Euro, stocks down as debt jitters trump US data
Data on Friday showed that while US employment growth accelerated last month, euro zone retail sales fell and economic sentiment soured at the end of 2011, pointing to recession in the currency bloc.
Worries over Europe intensified with a debt rating downgrade to junk status for Hungary -- a member of the European Union but not part of the euro zone -- and a report in German magazine Der Spiegel that the International Monetary Fund was losing confidence in Greece's ability to clean up its public finances.
"Despite the positive US employment data, investor focus remains largely on Europe, especially after the downgrade of Hungary's credit rating," said Lim Tae-geun, an analyst at Daewoo Securities in Seoul.
The euro fell to a 16-month low around USD 1.2670, and dropped as far as an 11-year low at 97.47 yen. The dollar, meanwhile, rose 0.2 percent against a basket of major currencies.
MSCI's broadest index of Asia Pacific shares outside Japan fell 0.3 percent.

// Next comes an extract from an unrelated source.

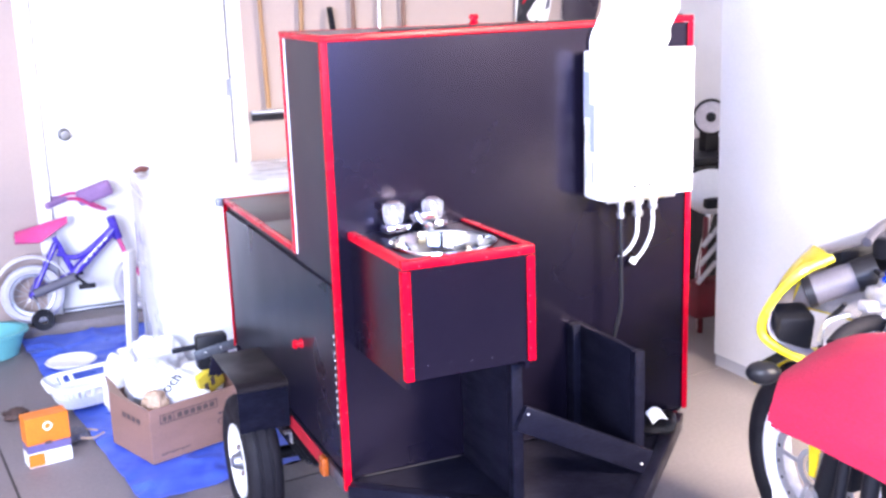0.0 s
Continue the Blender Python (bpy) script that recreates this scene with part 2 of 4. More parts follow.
DISC = material("bright_brake_steel", (0.42, 0.41, 0.43), 0.38, 0.55, tint=(0.32, 0.31, 0.33), scale=25, amount=0.4, bump=0.04)
CAST = material("grey_cast_alloy", (0.50, 0.49, 0.51), 0.36, 0.6, scale=25, amount=0.3, bump=0.06)
EDGE_GREY = material("dark_grey_edging", (0.05, 0.046, 0.056), 0.4, scale=15, amount=0.3, bump=0.03)
DUCT_GREY = material("light_grey_duct", (0.085, 0.078, 0.095), 0.5, scale=15, amount=0.3, bump=0.05)
SPEAKER_GREY = material("grey_mesh", (0.46, 0.44, 0.50), 0.5, scale=50, amount=0.5, bump=0.3)

# ---- building blocks ----


def bx(bm, lo, hi, m=None, bevel=0.0, seg=2):
    c = [(a + b) / 2 for a, b in zip(lo, hi)]
    s = [abs(b - a) for a, b in zip(lo, hi)]
    t = Matrix.Translation(c) @ Matrix.Diagonal((*s, 1))
    r = bmesh.ops.create_cube(bm, size=1, matrix=(m or Matrix.Identity(4)) @ t)
    if bevel:
        edges = {e for v in r["verts"] for e in v.link_edges}
        bmesh.ops.bevel(bm, geom=list(edges), offset=bevel, segments=seg, profile=0.5, affect='EDGES')
    return bm


def tube(bm, pts, r, seg=10, cap=True, flat=1.0):
    """A round bar along points; r is one radius or one a point."""
    pts = [Vector(p) for p in pts]
    rs = r if isinstance(r, (list, tuple)) else [r] * len(pts)
    up = None
    rings = []
    for i, p in enumerate(pts):
        d = (pts[min(i + 1, len(pts) - 1)] - pts[max(i - 1, 0)]).normalized()
        if up is None:
            up = d.orthogonal().normalized()
        up = (up - d * up.dot(d)).normalized()
        side = d.cross(up)
        rings.append([bm.verts.new(p + (up * math.cos(a) * flat + side * math.sin(a)) * rs[i]) for a in [2 * math.pi * k / seg for k in range(seg)]])
    for a, b in zip(rings, rings[1:]):
        for k in range(seg):
            bm.faces.new((a[k], a[(k + 1) % seg], b[(k + 1) % seg], b[k]))
    if cap:
        bm.faces.new(rings[0][::-1])
        bm.faces.new(rings[-1])
    return bm


def arc(pts, n=8):
    """A smooth line through points."""
    p = [Vector(q) for q in pts]
    p = [2 * p[0] - p[1]] + p + [2 * p[-1] - p[-2]]
    out = []
    for i in range(1, len(p) - 2):
        for k in range(n):
            t = k / n
            out.append(0.5 * ((2 * p[i]) + (p[i + 1] - p[i - 1]) * t + (2 * p[i - 1] - 5 * p[i] + 4 * p[i + 1] - p[i + 2]) * t * t
                              + (3 * p[i] - p[i - 1] - 3 * p[i + 1] + p[i + 2]) * t ** 3))
    out.append(p[-2])
    return out


def lathe(bm, prof, m, seg=32):
    """Turns a profile of (radius, height) round the z axis of m. A closed profile makes a ring."""
    rings = []
    for r, z in prof:
        if r < 1e-6:
            rings.append([bm.verts.new(m @ Vector((0, 0, z)))])
        else:
            rings.append([bm.verts.new(m @ Vector((r * math.cos(a), r * math.sin(a), z))) for a in [2 * math.pi * k / seg for k in range(seg)]])
    for a, b in zip(rings, rings[1:]):
        for k in range(seg):
            q = [a[k % len(a)], a[(k + 1) % len(a)], b[(k + 1) % len(b)], b[k % len(b)]]
            q = list(dict.fromkeys(q))
            if len(q) > 2:
                try:
                    bm.faces.new(q)
                except ValueError:
                    pass
    return bm


def sheet(bm, f, nu, nv, thick=0.0):
    """A bent sheet: f(u, v) gives a place, u and v from 0 to 1."""
    g = [[bm.verts.new(f(i / nu, j / nv)) for j in range(nv + 1)] for i in range(nu + 1)]
    faces = [bm.faces.new((g[i][j], g[i + 1][j], g[i + 1][j + 1], g[i][j + 1])) for i in range(nu) for j in range(nv)]
    if thick:
        bm.normal_update()
        bmesh.ops.solidify(bm, geom=faces, thickness=thick)
    return bm


def prism(bm, outline, lo, hi, m=None, bevel=0.0):
    """An outline in the plane x, y of m, pulled from lo to hi."""
    m = m or Matrix.Identity(4)
    a = [bm.verts.new(m @ Vector((x, y, lo))) for x, y in outline]
    b = [bm.verts.new(m @ Vector((x, y, hi))) for x, y in outline]
    fs = [bm.faces.new(a[::-1]), bm.faces.new(b)]
    for k in range(len(a)):
        fs.append(bm.faces.new((a[k], a[(k + 1) % len(a)], b[(k + 1) % len(a)], b[k])))
    if bevel:
        bmesh.ops.bevel(bm, geom=list({e for f in fs for e in f.edges}), offset=bevel, segments=2, profile=0.5, affect='EDGES')
    return bm


BASE = {}


def link(name, bm, mat):
    bmesh.ops.recalc_face_normals(bm, faces=bm.faces)
    for f in bm.faces:
        f.smooth = True
    for e in bm.edges:
        if len(e.link_faces) == 2:
            e.smooth = e.calc_face_angle(0) < 0.7
    me = bpy.data.meshes.new(name)
    bm.to_mesh(me)
    bm.free()
    me.materials.append(mat)
    return new(name, me)


def thing(name, at, label, category, group="", kind=""):
    """A top-level thing: an Empty at its base."""
    ob = new(name)
    ob.empty_display_size = 0.05
    ob.location = at
    BASE[ob.name] = Matrix.Translation(at)
    return tagged(ob, label, category, group, kind)


def part(name, bm, mat, parent, label=""):
    ob = link(name, bm, mat)
    ob.parent = parent
    if parent.name in BASE:
        ob.matrix_parent_inverse = BASE[parent.name].inverted()
    return tagged(ob, label) if label else ob


def same_mesh(name, me, at, parent):
    """One more piece on a shared mesh."""
    ob = new(name, me)
    ob.parent = parent
    if parent.name in BASE:
        ob.matrix_parent_inverse = BASE[parent.name].inverted()
    ob.matrix_basis = at
    return ob


def solo(name, bm, mat, label, category, kind=""):
    return tagged(link(name, bm, mat), label, category, "", kind)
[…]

The index had finished the first week of 2012 slightly higher, after shedding 18 percent in 2011. Tokyo markets were closed for a holiday.
The upbeat economic data failed to perk up US stocks on Friday, and S&P 500 index futures fell 0.5 percent in Asian trading, pointing to further losses when Wall Street opens later.
US crude oil eased slightly to USD 101.40, after climbing above USD 100 a barrel last week as rising tensions between Iran and the West raised fears of supply disruptions.